Comme le note justement mon ami Jean-Louis Guigou, président de l’Ipemed (Institut de prospective économique du monde méditerranéen, à Paris), il faut faire comprendre que, dans l’intérêt tant des Français que des Algériens – et plus globalement des Maghrébins et des Européens ainsi que de toutes les populations sud-méditerranéennes , les frontières du marché commun de demain, les frontières de Schengen de demain, les frontières de la protection sociale de demain, les frontières des exigences environnementales de demain… doivent être au sud du Maroc, au sud de la Tunisie et de l’Algérie, et à l’est du Liban, de la Syrie, de la Jordanie et de la Turquie, passant par une paix durable au Moyen-Orient, les populations juives et arabes ayant une histoire millénaire de cohabitation pacifique.
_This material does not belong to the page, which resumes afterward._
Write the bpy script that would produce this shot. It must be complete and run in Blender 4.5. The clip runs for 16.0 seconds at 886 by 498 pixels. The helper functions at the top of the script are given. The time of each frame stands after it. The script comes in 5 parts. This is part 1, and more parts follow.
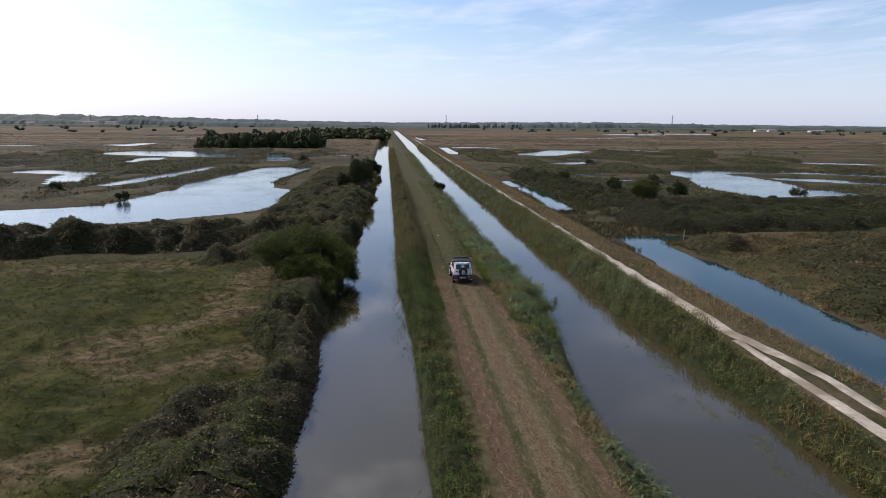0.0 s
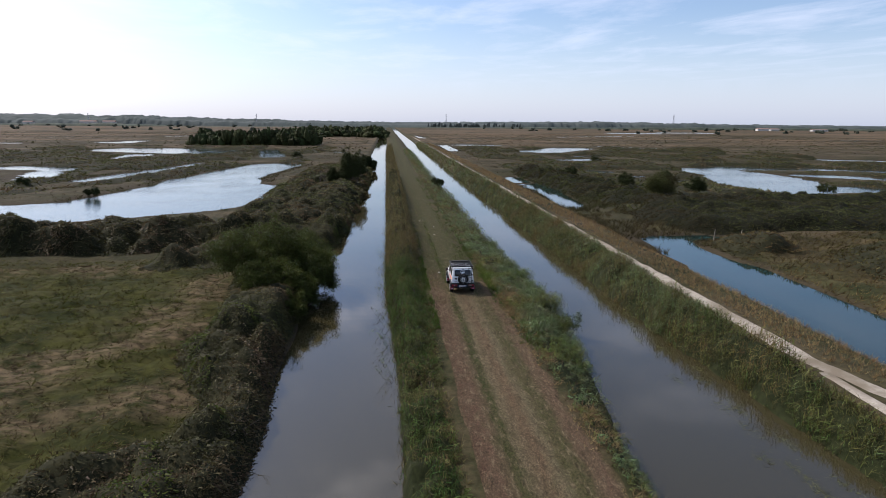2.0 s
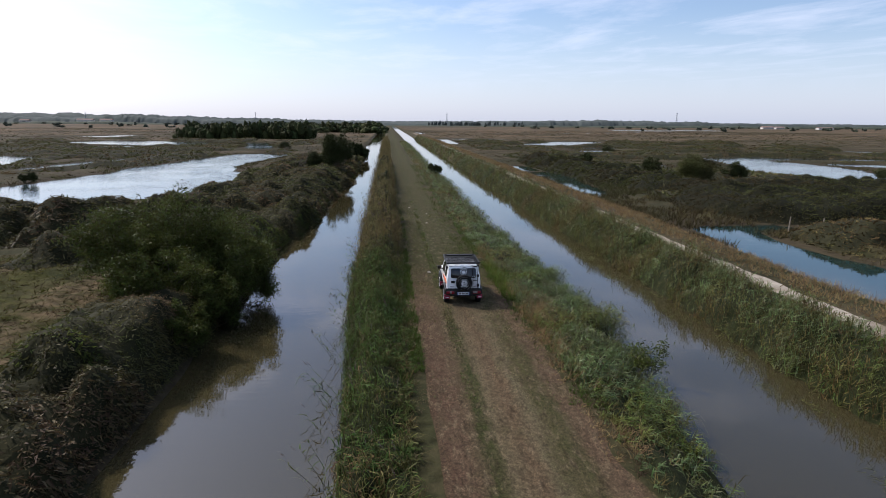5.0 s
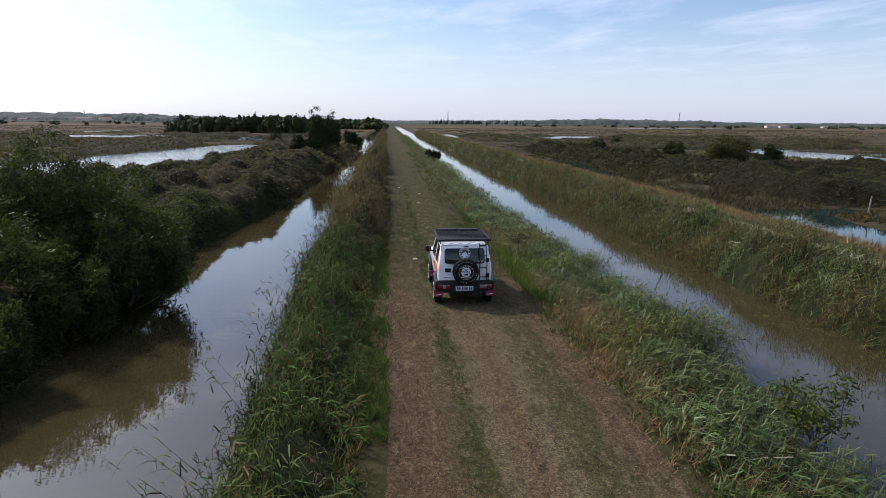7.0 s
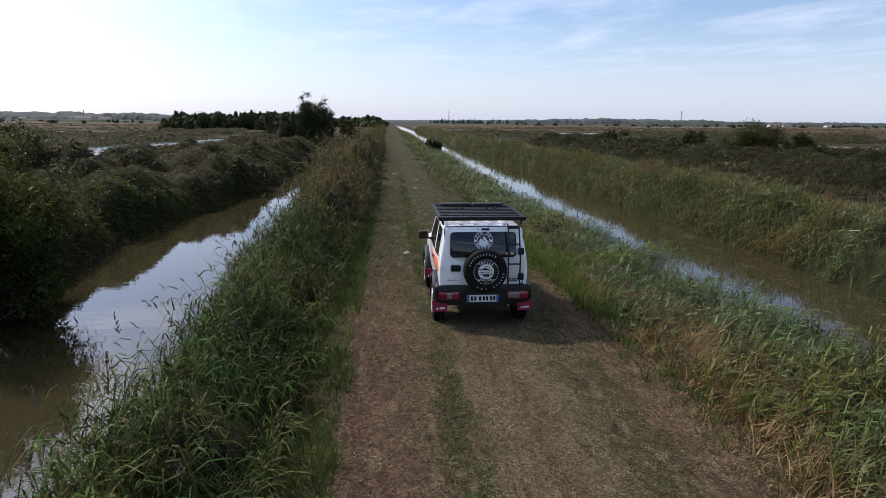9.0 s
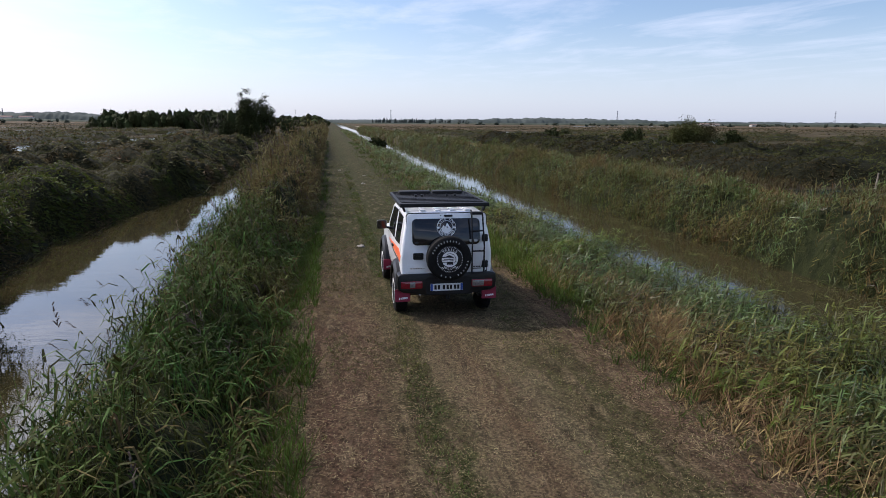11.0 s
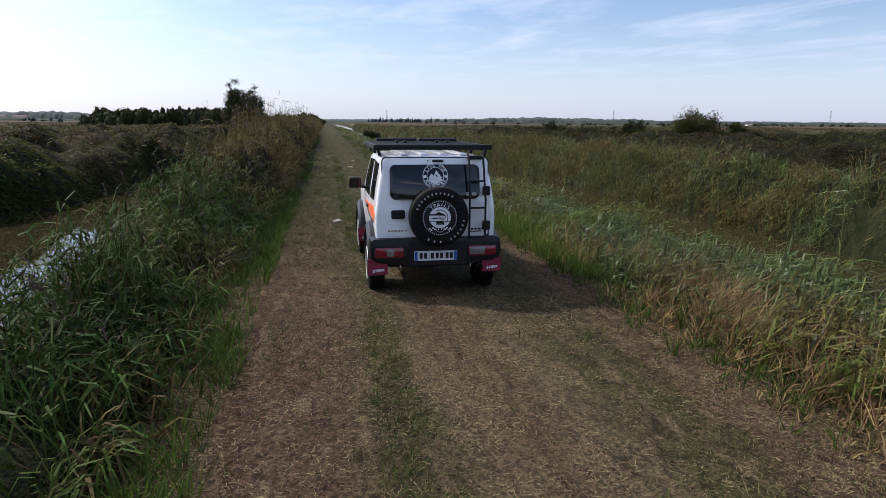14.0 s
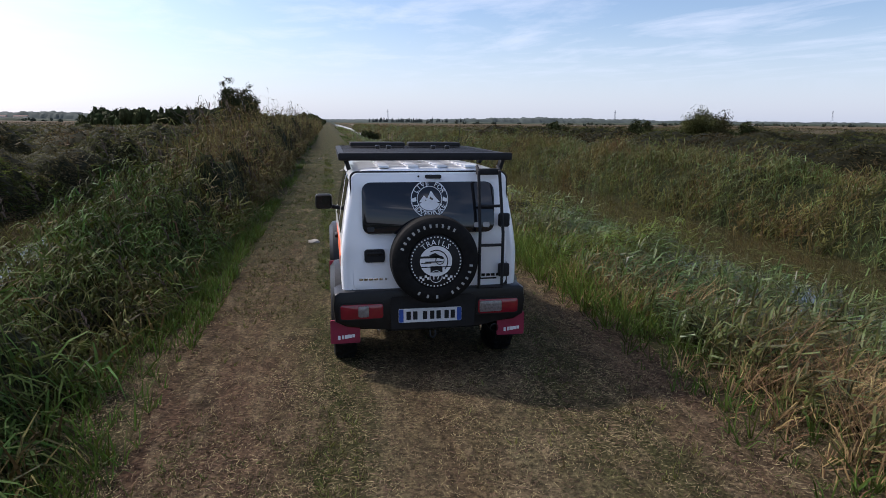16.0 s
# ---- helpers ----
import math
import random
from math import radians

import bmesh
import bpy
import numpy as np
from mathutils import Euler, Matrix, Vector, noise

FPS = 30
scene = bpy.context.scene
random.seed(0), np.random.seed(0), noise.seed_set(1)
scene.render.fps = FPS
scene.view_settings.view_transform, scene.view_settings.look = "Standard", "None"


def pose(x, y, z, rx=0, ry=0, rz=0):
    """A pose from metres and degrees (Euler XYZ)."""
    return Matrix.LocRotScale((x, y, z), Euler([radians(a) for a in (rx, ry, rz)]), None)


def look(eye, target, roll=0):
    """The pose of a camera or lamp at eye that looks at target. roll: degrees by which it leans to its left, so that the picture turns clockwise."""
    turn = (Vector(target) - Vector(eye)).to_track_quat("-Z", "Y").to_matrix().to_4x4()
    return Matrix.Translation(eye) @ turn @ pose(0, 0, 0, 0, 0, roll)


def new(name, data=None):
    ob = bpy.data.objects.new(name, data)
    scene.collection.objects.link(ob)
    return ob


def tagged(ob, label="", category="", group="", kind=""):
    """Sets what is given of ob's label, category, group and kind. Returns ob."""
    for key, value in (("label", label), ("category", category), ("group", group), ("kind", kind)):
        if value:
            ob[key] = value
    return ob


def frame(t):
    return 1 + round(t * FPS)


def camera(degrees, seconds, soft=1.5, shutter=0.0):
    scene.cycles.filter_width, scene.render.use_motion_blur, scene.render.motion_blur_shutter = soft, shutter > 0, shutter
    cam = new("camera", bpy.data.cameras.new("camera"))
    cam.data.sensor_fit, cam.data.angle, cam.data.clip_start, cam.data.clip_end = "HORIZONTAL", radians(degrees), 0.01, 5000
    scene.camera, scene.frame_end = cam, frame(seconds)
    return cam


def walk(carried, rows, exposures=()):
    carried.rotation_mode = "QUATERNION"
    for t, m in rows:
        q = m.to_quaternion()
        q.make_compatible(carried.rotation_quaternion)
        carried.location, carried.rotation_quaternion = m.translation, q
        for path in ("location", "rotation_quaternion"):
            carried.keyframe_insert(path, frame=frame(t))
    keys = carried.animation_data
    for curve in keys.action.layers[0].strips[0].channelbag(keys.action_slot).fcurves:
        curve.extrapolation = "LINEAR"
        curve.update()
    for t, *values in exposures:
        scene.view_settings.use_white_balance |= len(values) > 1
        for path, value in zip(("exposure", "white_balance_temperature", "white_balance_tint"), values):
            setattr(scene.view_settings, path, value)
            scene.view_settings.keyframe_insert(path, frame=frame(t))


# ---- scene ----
import itertools

# ---------------------------------------------------------------- camera: a drone that sinks towards the parked car
cam = camera(71.0, 16.0, soft=0.6)
# seconds, eye x y z, yaw, pitch, roll; the car's rear number plate is at x = y = 0
PATH = [
    (0.0, -6.055, -48.533, 12.865, -5.14, -11.53, -0.42),
    (0.5, -5.753, -46.342, 12.412, -5.14, -11.53, -0.42),
    (1.0, -5.489, -44.229, 12.003, -5.15, -11.53, -0.42),
    (1.5, -5.235, -41.971, 11.573, -5.15, -11.53, -0.42),
    (2.0, -4.959, -39.763, 11.216, -5.13, -11.53, -0.42),
    (2.5, -4.673, -37.441, 10.851, -5.11, -11.53, -0.42),
    (3.0, -4.412, -35.083, 10.446, -5.13, -11.53, -0.42),
    (3.5, -4.111, -32.537, 9.904, -5.09, -11.53, -0.42),
    (4.0, -3.803, -30.051, 9.178, -5.08, -11.53, -0.42),
    (4.2, -3.681, -29.056, 8.883, -5.08, -11.53, -0.42),
    (5.2, -3.052, -24.579, 7.418, -5.04, -11.53, -0.42),
    (6.3, -2.425, -19.535, 5.991, -5.02, -11.53, -0.42),
    (6.5, -2.297, -18.583, 5.721, -4.98, -11.53, -0.42),
    (7.0, -2.004, -16.100, 4.925, -4.94, -11.53, -0.42),
    (7.5, -1.755, -13.796, 4.112, -4.86, -11.53, -0.42),
    (8.0, -1.556, -11.662, 3.539, -4.78, -11.53, -0.42),
    (8.2, -1.501, -10.975, 3.449, -4.75, -11.53, -0.42),
    (8.7, -1.481, -9.974, 3.365, -4.78, -11.53, -0.42),
    (9.3, -1.532, -9.512, 3.333, -5.08, -11.53, -0.42),
    (9.8, -1.602, -9.412, 3.322, -5.74, -11.53, -0.42),
    (10.3, -1.673, -9.388, 3.313, -7.02, -11.53, -0.42),
    (10.5, -1.704, -9.378, 3.293, -8.14, -11.53, -0.42),
    (11.0, -1.745, -9.365, 3.092, -10.10, -11.53, -0.42),
    (11.5, -1.729, -9.267, 2.785, -10.45, -11.53, -0.42),
    (12.0, -1.673, -9.076, 2.654, -10.49, -11.53, -0.42),
    (12.5, -1.580, -8.675, 2.540, -10.50, -11.53, -0.42),
    (13.0, -1.468, -8.250, 2.373, -10.50, -11.53, -0.42),
    (13.5, -1.342, -7.743, 2.227, -10.44, -11.53, -0.42),
    (14.0, -1.247, -7.181, 2.103, -10.44, -11.53, -0.42),
    (14.5, -1.149, -6.668, 2.080, -10.44, -11.53, -0.42),
    (15.0, -1.032, -6.079, 2.087, -10.42, -11.53, -0.42),
    (15.5, -0.910, -5.450, 2.083, -10.39, -11.53, -0.42),
    (16.0, -0.787, -4.833, 2.085, -10.35, -11.53, -0.42),
]
walk(cam, [(t, pose(x, y, z, 90 + pitch, roll, yaw)) for t, x, y, z, yaw, pitch, roll in PATH],
     exposures=[(0.0, 0.27, 5880, 17), (16.0, 0.27, 5880, 17)])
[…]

Plus précisément, l’Algérie et la France présentent l’une et l’autre des atouts et des potentialités pour la promotion d’activités diverses et cette expérience peut être un exemple de ce partenariat global, l’axe privilégié du rééquilibrage du sud de l’Europe, par l’amplification et le resserrement des liens et des échanges sous différentes formes.